Do we now feel more secure or have we been lulled into a false sense of security. What the consumer over the past few years has been blissfully unaware of is that repayment mortgages are loaded front end with interest i.e. you pay very minimal capital off within the first few years and the majority of your monthly payments is made up of an interest only element. It can therefore be argued that a repayment mortgage is an absurdly expensive interest only mortgage initially. Three points to consider here are:-

1)Prior to FSA regulations (1/11/2004) consumers who moved house every few years were probably given a 25 year term ad infinitum. These consumers have only been treading water when it comes to depleting the capital of their mortgages.

2)Should a repayment mortgage be structured more fairly? Equal amounts of capital and Interst repaid!! the graph should go diagonally from one axis to the other, but it doesn't.

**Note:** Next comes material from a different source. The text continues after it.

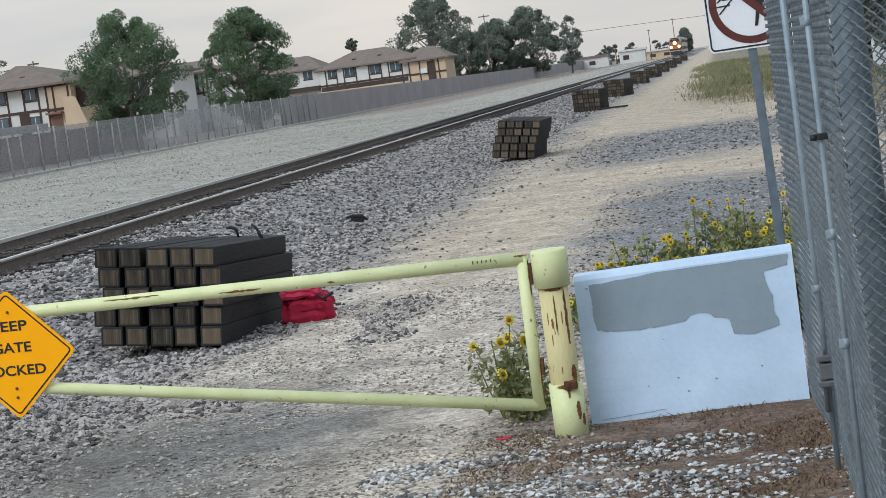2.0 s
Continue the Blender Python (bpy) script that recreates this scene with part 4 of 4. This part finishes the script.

3)Under new FSA regulations it is expected when a broker gives advice and recommendation that if the customers started their mortgage 2 years ago with a 25 year term, then the remortgage term should be 23 years, more ethical and appropriate isn't it.

FSA Regulations have brought mortgage brokers into a new age of accountability and has hopefully ensured that the majority of the bad apples have been squeezed from the bottom of the barrel. Recent estimates have suggested 35%-40% of brokers have left the industry, a cottage industry to boot.